Question

lesson 10: composing figures cool down: identifying side lengths and angle measures here is a diagram showing triangle abc and some transformations of triangle abc. on the left side of the diagram, triangle abc has been reflected across line ac to form quadrilateral abcd. on the right side of the diagram, triangle abc has been rotated 180 using midpoint m as a center to form quadrilateral abce. using what you know about rigid transformations, side lengths and angle measures, label as many side lengths and angle measures as you can in quadrilaterals abcd and abce.

Explanation:

Step1: Recall properties of rigid - transformations

Rigid - transformations (reflection and rotation in this case) preserve side lengths and angle measures.

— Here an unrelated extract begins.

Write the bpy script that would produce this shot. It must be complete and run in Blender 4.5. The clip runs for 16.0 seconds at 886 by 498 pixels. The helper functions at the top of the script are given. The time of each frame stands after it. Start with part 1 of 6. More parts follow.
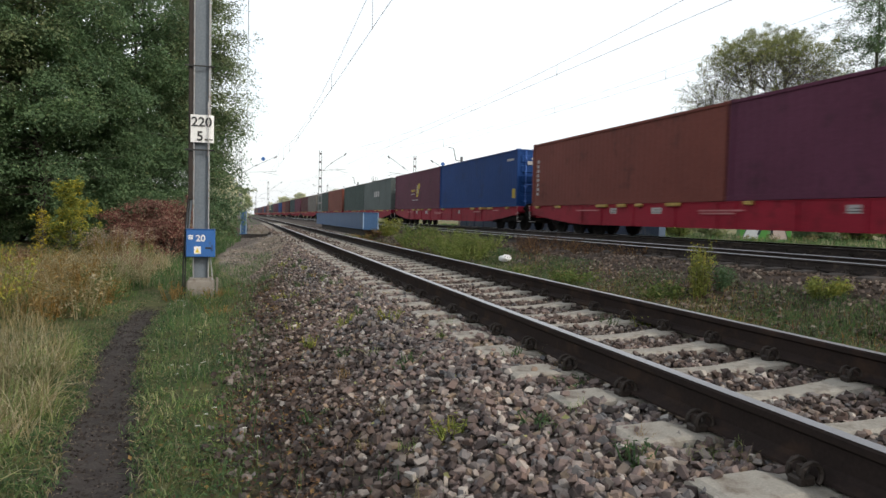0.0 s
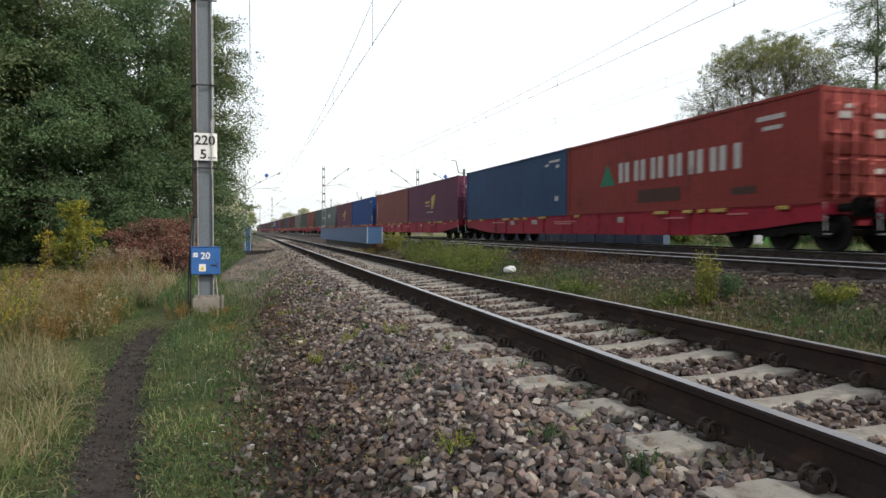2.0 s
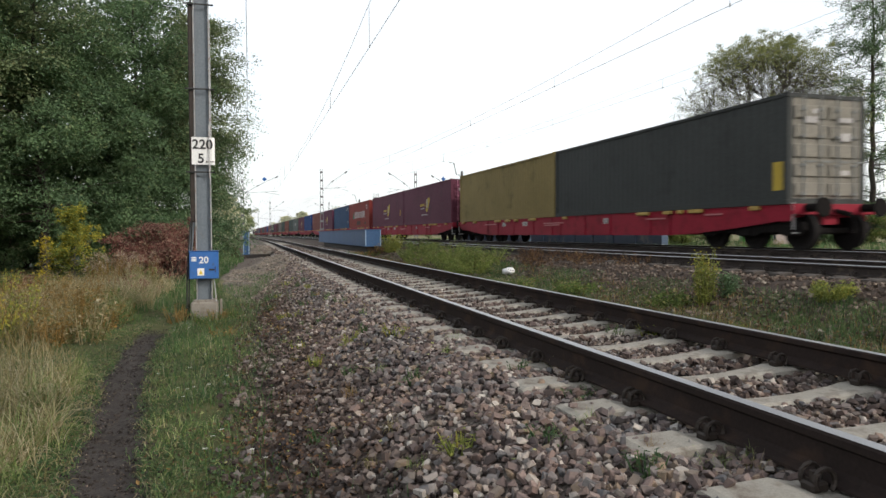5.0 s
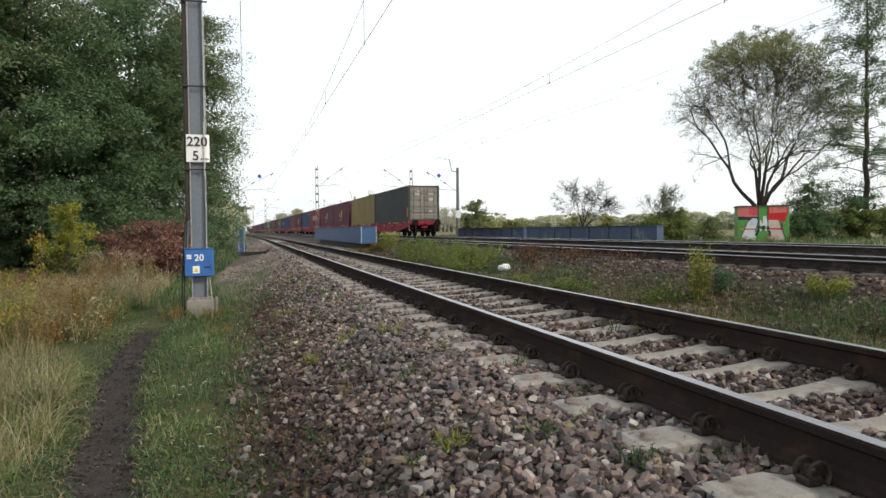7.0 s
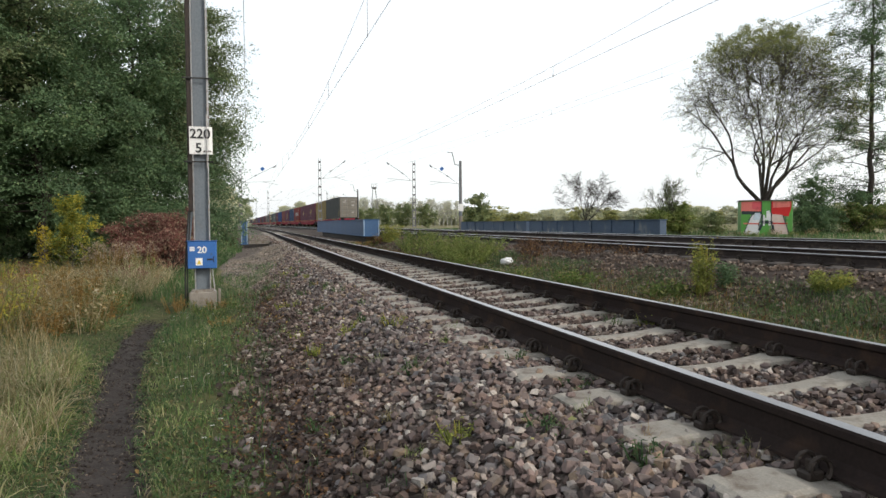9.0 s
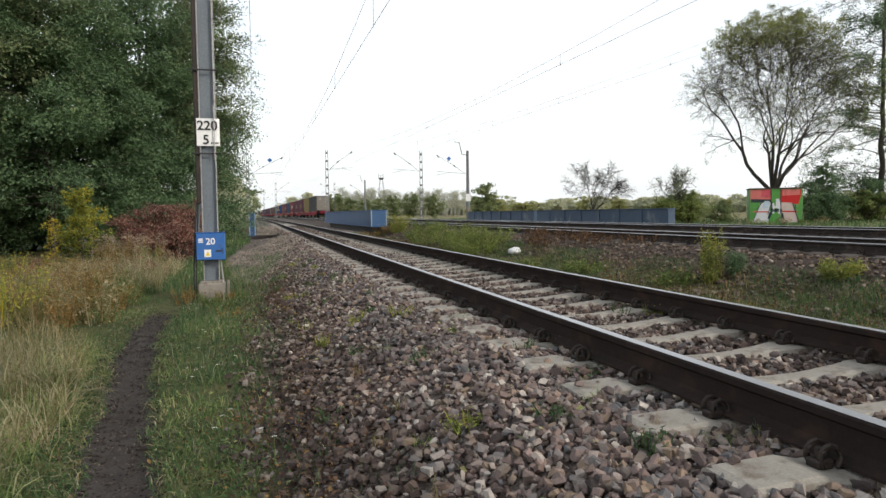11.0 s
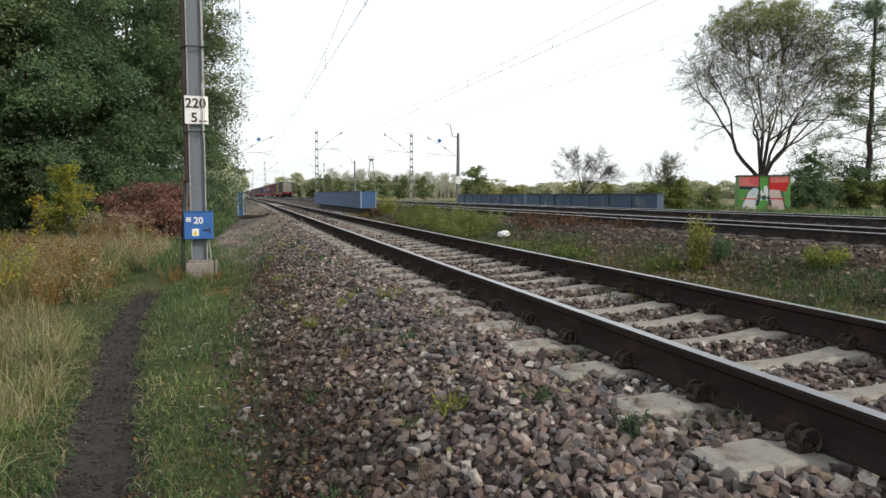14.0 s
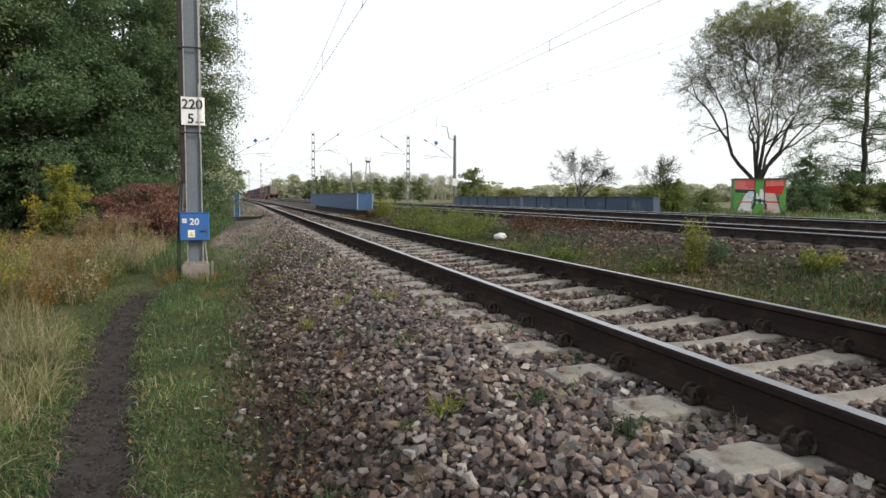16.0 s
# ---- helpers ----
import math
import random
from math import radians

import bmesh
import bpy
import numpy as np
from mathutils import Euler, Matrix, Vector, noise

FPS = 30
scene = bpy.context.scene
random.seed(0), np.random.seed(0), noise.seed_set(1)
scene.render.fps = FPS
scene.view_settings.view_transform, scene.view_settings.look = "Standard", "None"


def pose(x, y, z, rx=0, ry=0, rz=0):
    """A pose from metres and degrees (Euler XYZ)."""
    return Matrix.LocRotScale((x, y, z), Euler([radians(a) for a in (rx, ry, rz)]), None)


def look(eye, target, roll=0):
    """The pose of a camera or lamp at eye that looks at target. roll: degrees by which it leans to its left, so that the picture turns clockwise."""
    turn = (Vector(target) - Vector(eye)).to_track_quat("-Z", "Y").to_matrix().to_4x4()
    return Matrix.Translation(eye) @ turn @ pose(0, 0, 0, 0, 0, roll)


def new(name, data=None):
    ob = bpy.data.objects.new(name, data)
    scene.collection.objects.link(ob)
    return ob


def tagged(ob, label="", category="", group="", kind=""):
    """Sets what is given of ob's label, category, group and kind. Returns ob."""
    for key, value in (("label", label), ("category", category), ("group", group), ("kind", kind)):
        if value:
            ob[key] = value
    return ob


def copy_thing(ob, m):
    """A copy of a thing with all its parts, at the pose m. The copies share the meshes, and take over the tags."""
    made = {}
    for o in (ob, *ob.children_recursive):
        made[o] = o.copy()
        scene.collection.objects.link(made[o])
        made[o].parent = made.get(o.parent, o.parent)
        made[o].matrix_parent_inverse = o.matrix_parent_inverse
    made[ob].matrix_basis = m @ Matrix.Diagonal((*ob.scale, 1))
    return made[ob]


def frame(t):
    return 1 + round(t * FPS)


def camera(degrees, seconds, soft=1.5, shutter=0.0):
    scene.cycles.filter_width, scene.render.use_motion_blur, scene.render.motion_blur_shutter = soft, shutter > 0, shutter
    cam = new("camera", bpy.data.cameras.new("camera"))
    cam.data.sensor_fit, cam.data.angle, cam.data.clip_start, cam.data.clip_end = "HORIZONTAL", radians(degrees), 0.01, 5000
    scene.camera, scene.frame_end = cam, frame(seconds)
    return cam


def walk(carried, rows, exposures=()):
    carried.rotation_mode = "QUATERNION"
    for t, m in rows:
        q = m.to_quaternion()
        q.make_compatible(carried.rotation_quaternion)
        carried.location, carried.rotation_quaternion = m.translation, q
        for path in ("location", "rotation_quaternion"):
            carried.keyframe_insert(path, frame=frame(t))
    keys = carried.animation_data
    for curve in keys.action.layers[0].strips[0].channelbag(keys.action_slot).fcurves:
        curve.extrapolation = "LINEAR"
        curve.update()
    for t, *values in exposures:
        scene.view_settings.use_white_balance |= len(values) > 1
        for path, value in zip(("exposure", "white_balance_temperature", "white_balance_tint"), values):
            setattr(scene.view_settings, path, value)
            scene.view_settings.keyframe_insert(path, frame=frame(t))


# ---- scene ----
# The eye stands by the track on a trodden path; it only turns a little.
EYE = (0.0, 0.0, 0.90)
cam = camera(67.3, 16.0, soft=1.5, shutter=0.3)


def aim(yaw, pitch, roll):
    """Pose of the camera from degrees: yaw to the right of the track, pitch upwards, roll."""
    y, p = radians(yaw), radians(pitch)
    way = Vector((math.sin(y) * math.cos(p), math.cos(y) * math.cos(p), math.sin(p)))
    return look(EYE, Vector(EYE) + way * 10, roll)


TURNS = [
    (0.0, 16.478, -2.633, 1.307),
    (0.5, 16.313, -2.422, 0.730),
    (1.0, 16.240, -2.199, 0.559),
    (1.5, 16.164, -1.893, 0.440),
    (2.0, 16.093, -1.555, 0.108),
    (2.5, 15.987, -1.408, 0.153),
    (3.0, 15.998, -1.366, 0.022),
    (3.5, 16.002, -1.333, 0.007),
    (4.0, 16.058, -1.325, -0.089),
    (6.5, 16.434, -1.485, -0.710),
    (7.0, 16.583, -1.659, -0.590),
    (7.5, 16.633, -1.774, -0.534),
    (8.0, 16.682, -1.977, -0.652),
    (8.5, 16.572, -2.121, -0.462),
    (9.0, 16.358, -2.239, -0.352),
    (11.5, 15.639, -3.280, -0.721),
    (12.0, 15.636, -3.487, -0.667),
    (12.5, 15.914, -3.854, -0.768),
    (13.0, 16.115, -4.160, -0.498),
    (13.5, 16.444, -4.381, -0.104),
    (14.0, 16.621, -4.597, 0.124),
    (14.5, 16.577, -4.617, 0.079),
    (15.0, 16.564, -4.459, 0.338),
    (15.5, 16.756, -4.326, 0.575),
    (16.0, 16.932, -4.413, 0.336),
]
walk(cam, [(t, aim(a, b, c)) for t, a, b, c in TURNS])

# ---- light ----
SUN_AZ, SUN_EL = 140.0, 30.0          # degrees: east of the track's direction, above the horizon
scene.view_settings.exposure = 0.0
sun_way = Vector((math.sin(radians(SUN_AZ)) * math.cos(radians(SUN_EL)),
                  math.cos(radians(SUN_AZ)) * math.cos(radians(SUN_EL)), math.sin(radians(SUN_EL))))


def build_world():
    world = bpy.data.worlds.new("sky")
    scene.world = world
    world.use_nodes = True
    nt = world.node_tree
    nt.nodes.clear()
    n, l = nt.nodes.new, nt.links.new
    sky = n("ShaderNodeTexSky")
    sky.sky_type, sky.sun_disc = "NISHITA", False
    sky.sun_elevation, sky.sun_rotation = radians(SUN_EL), radians(SUN_AZ)
    sky.dust_density, sky.air_density, sky.ozone_density = 4.0, 1.2, 1.0
    bg_sky = n("ShaderNodeBackground")
    bg_sky.inputs["Strength"].default_value = 0.05
    l(sky.outputs[0], bg_sky.inputs["Color"])
    # bright veil low in the sky, greyer cloud overhead
    tc = n("ShaderNodeTexCoord")
    sep = n("ShaderNodeSeparateXYZ")
    l(tc.outputs["Generated"], sep.inputs[0])
    ramp = n("ShaderNodeMapRange")
    ramp.interpolation_type = "SMOOTHSTEP"
    ramp.inputs["From Min"].default_value, ramp.inputs["From Max"].default_value = 0.34, 0.85
    ramp.inputs["To Min"].default_value, ramp.inputs["To Max"].default_value = VEIL
    l(sep.outputs["Z"], ramp.inputs["Value"])
    cloud = n("ShaderNodeTexNoise")
    cloud.inputs["Scale"].default_value, cloud.inputs["Detail"].default_value = 2.2, 5.0
    l(tc.outputs["Generated"], cloud.inputs["Vector"])
    soft = n("ShaderNodeMapRange")
    soft.inputs["From Min"].default_value, soft.inputs["From Max"].default_value = 0.3, 0.7
    soft.inputs["To Min"].default_value, soft.inputs["To Max"].default_value = 0.9, 1.06
    l(cloud.outputs["Fac"], soft.inputs["Value"])
    mul = n("ShaderNodeMath")
    mul.operation = "MULTIPLY"
    l(ramp.outputs[0], mul.inputs[0])
    l(soft.outputs[0], mul.inputs[1])
    bg_veil = n("ShaderNodeBackground")
    bg_veil.inputs["Color"].default_value = (0.95, 0.98, 1.0, 1)
    l(mul.outputs[0], bg_veil.inputs["Strength"])
    add = n("ShaderNodeAddShader")
    l(bg_sky.outputs[0], add.inputs[0])
    l(bg_veil.outputs[0], add.inputs[1])
    out = n("ShaderNodeOutputWorld")
    l(add.outputs[0], out.inputs["Surface"])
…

Step2: Analyze quadrilateral ABCD (reflection)

Since triangle ABC is reflected across line AC to form ABCD, $AB = AD = 2.7$, $BC=CD = 3.2$, and $\angle B=\angle D = 64.3^{\circ}$, $\angle BAC=\angle DAC$, $\angle BCA=\angle DCA$.

Step3: Analyze quadrilateral ABCE (rotation)

Since triangle ABC is rotated 180° about point M to form ABCE, $AB = CE = 2.7$, $BC = AE=3.2$, $\angle B=\angle E = 64.3^{\circ}$, $\angle BAC=\angle ECA$, $\angle BCA=\angle EAC$.

Answer:

In quadrilateral ABCD: $AB = AD = 2.7$, $BC = CD = 3.2$, $\angle B=\angle D = 64.3^{\circ}$.
In quadrilateral ABCE: $AB = CE = 2.7$, $BC = AE = 3.2$, $\angle B=\angle E = 64.3^{\circ}$.